▶ Problem to solve:
Repeat exactly the lines from the one containing "return Matrix.LocRotScale((x, y, z), Euler([radians(a)" through the one containing "return 1 + round(t * FPS)", both lines included, please, without any other lines.

▶ Listing:
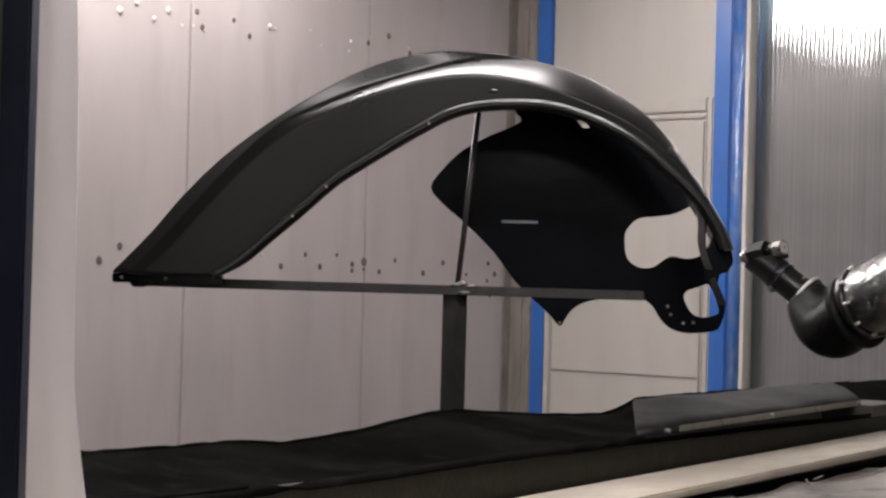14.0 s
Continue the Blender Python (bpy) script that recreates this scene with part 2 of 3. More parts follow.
M_FILM = clear_film("clear_stretch_film", 0.04, 0.32, 0.14, 3.2)
M_THINFILM = clear_film("thin_tight_film", 0.003, 0.055, 0.020, 2.2)
M_CHROME = surface("bright_steel", (0.62, 0.60, 0.57), 0.28, 1.0, 0.15, 20, 120, 0.1)
M_RING = surface("dull_bright_ring", (0.62, 0.60, 0.56), 0.35, 0.35, 0.2, 30, 120, 0.1)
M_HOLE = surface("dark_hole", (0.16, 0.13, 0.12), 0.7, 0, 0.2, 30, 90, 0.1)
# near-white colour stands for rivet glints and the wall's bright oval; also the dial
M_SPOT = surface("bright_spot_white", (0.78, 0.71, 0.69), 0.2, 0.0, 0.1, 30, 90, 0.1)
M_FLOOR = surface("grey_concrete_floor", (0.075, 0.071, 0.068), 0.7, 0, 0.2, 1.5, 40, 0.3, (1, 1, 1), (0.07, 0.065, 0.06), 0.5)
M_CEIL = surface("booth_ceiling_paint", (0.62, 0.58, 0.56), 0.5, 0, 0.06, 2, 50, 0.05)
M_TUBE = glowing("cool_tube", (0.62, 0.85, 1.0), 55)
M_LAMP = glowing("booth_tube", (1.0, 0.96, 0.94), 4)
M_WALLLAMP = glowing("wall_tube", (1.0, 0.97, 0.96), 10)
M_SLOTFILL = surface("pale_blue_strip", (0.74, 0.84, 0.90), 0.3)
M_FILLGLOW = glowing("fill_glow", (0.8, 0.9, 1.0), 9)
M_SCREEN = surface("grey_screen", (0.16, 0.18, 0.18), 0.5, 0, 0.1, 3, 50, 0.05, (2, 2, 0.4))
M_RAIL = surface("dark_blue_rail", (0.03, 0.06, 0.20), 0.5)
M_NAVY = surface("navy_cabinet_paint", (0.014, 0.035, 0.11), 0.4, 0, 0.15, 4, 60, 0.1)
M_CARD = surface("worn_brown_card", (0.085, 0.06, 0.04), 0.7, 0, 0.25, 9, 60, 0.3)
M_BOX = surface("grey_spattered_box", (0.075, 0.07, 0.062), 0.55, 0, 0.3, 9, 60, 0.3, (1, 1, 1), (0.30, 0.28, 0.26), 0.5)

# ---- building helpers ----


def finish(ob, mat, smooth=False):
    ob.data.materials.append(mat)
    if smooth:
        for p in ob.data.polygons:
            p.use_smooth = True
    return ob


def part(name, bm, mat, parent=None, label="", smooth=False, m=None):
    me = bpy.data.meshes.new(name)
    bmesh.ops.recalc_face_normals(bm, faces=bm.faces[:])
    bm.to_mesh(me)
    bm.free()
    ob = new(name, me)
    if parent:
        ob.parent = parent
    if m is not None:
        ob.matrix_basis = m
    if label:
        ob["label"] = label
    return finish(ob, mat, smooth)


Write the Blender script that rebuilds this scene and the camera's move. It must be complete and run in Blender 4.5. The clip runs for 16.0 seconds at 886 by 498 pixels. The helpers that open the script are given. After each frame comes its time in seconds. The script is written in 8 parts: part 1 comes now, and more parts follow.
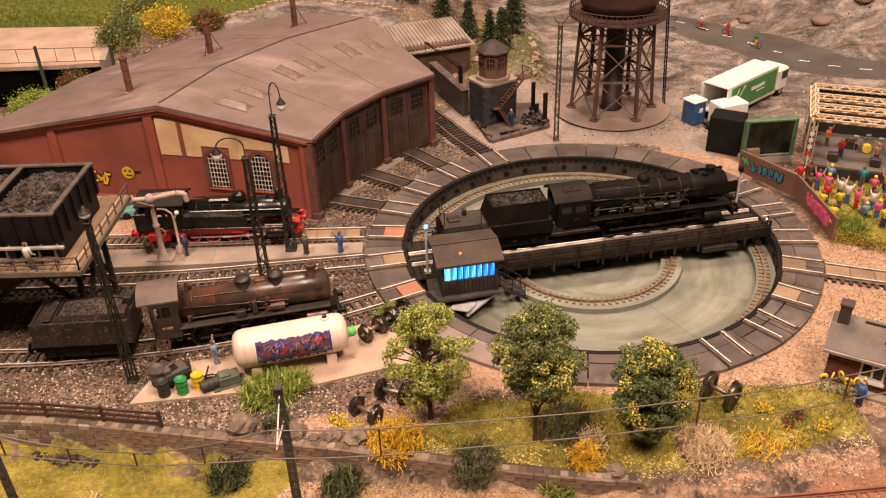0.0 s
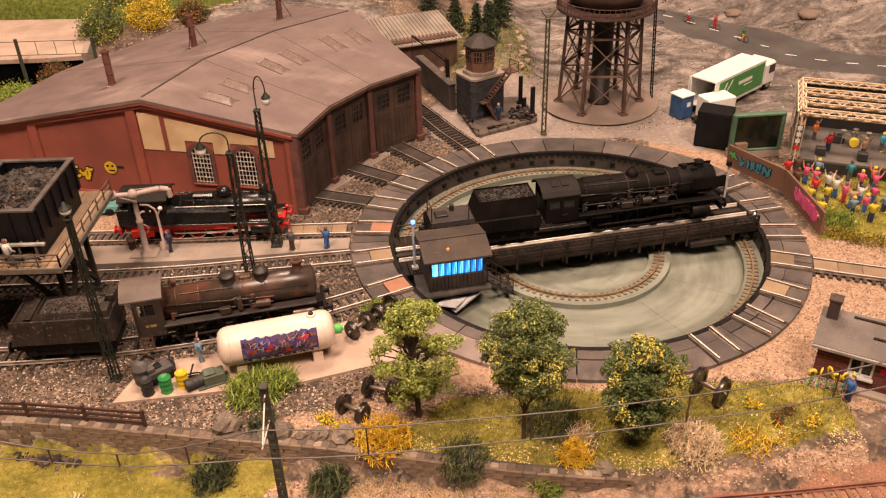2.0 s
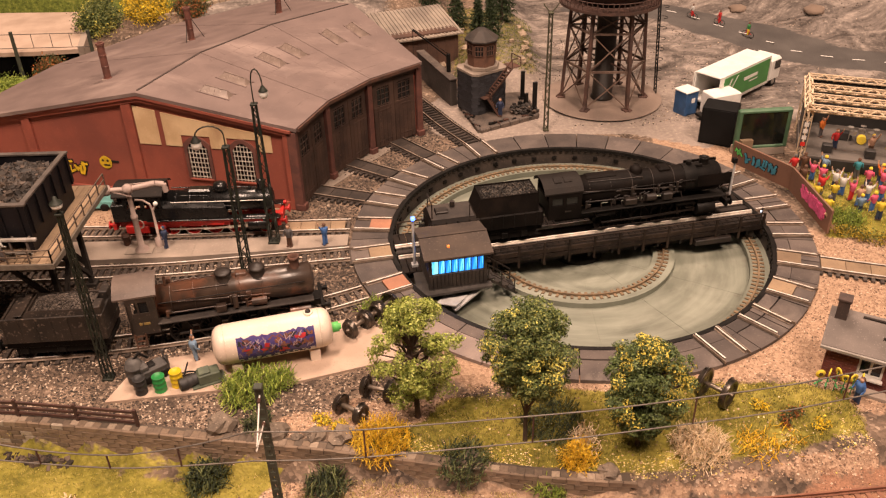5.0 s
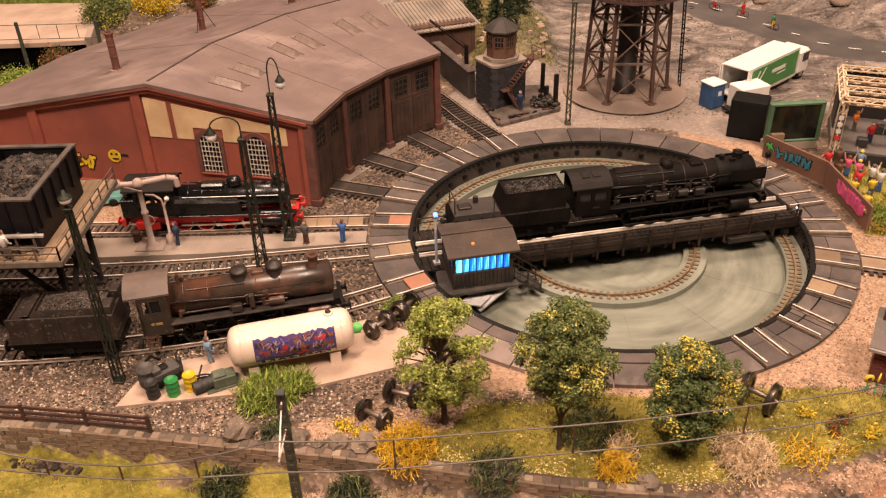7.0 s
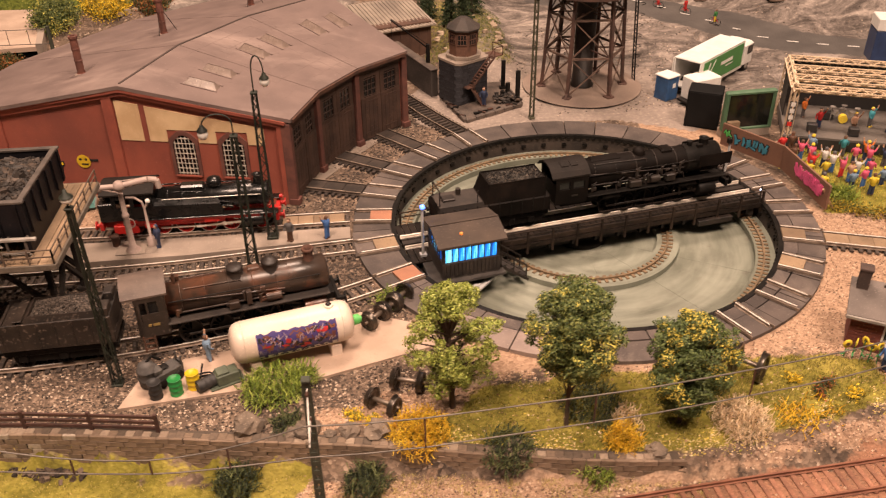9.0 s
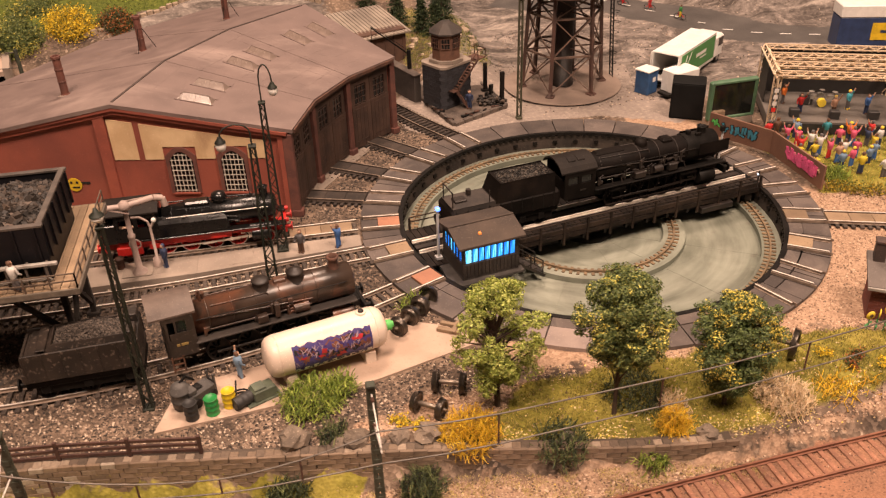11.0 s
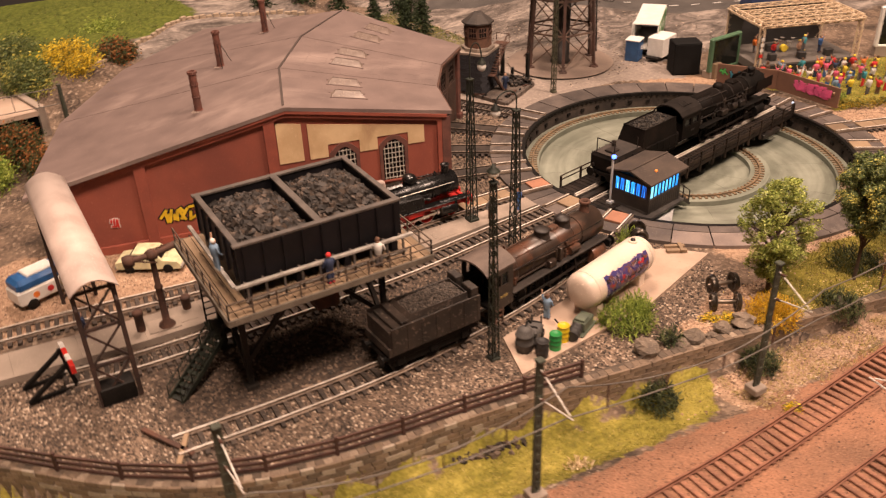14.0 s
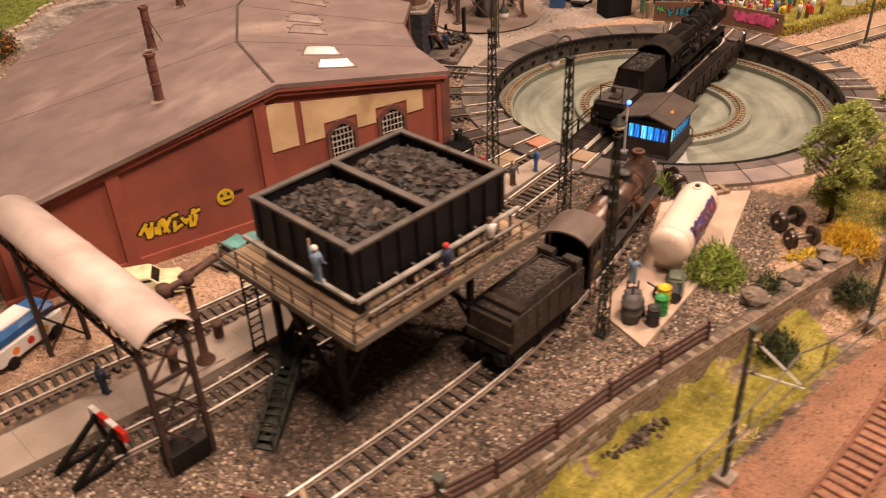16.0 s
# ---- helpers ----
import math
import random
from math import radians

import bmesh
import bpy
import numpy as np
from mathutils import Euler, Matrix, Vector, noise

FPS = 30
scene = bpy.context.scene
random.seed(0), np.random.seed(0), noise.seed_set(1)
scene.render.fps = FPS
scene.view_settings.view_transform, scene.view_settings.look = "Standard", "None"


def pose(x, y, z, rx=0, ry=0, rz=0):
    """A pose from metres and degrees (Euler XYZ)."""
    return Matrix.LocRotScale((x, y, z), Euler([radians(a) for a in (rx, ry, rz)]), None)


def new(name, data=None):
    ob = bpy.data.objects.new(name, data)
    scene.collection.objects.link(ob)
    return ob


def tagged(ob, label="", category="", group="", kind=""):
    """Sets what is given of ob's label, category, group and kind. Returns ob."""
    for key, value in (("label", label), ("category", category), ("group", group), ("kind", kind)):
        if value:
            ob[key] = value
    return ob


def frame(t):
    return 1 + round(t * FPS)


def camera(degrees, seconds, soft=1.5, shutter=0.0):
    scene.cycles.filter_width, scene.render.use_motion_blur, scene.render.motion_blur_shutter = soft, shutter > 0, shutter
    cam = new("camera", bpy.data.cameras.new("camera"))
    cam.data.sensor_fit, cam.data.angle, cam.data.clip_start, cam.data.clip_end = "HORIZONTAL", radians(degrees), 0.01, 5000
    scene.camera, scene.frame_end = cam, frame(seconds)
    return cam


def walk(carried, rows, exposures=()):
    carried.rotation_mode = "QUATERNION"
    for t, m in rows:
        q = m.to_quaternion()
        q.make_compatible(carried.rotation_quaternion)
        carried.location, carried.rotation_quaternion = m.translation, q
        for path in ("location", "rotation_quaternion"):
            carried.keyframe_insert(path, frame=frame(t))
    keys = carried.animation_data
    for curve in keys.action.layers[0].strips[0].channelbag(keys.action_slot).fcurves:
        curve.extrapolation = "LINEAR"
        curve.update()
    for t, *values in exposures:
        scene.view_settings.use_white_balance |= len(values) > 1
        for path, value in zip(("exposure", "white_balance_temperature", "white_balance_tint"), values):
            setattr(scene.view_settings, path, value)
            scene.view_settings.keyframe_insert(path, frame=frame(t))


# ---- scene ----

▶ Full response:
    return Matrix.LocRotScale((x, y, z), Euler([radians(a) for a in (rx, ry, rz)]), None)


def new(name, data=None):
    ob = bpy.data.objects.new(name, data)
    scene.collection.objects.link(ob)
    return ob


def tagged(ob, label="", category="", group="", kind=""):
    """Sets what is given of ob's label, category, group and kind. Returns ob."""
    for key, value in (("label", label), ("category", category), ("group", group), ("kind", kind)):
        if value:
            ob[key] = value
    return ob


def frame(t):
    return 1 + round(t * FPS)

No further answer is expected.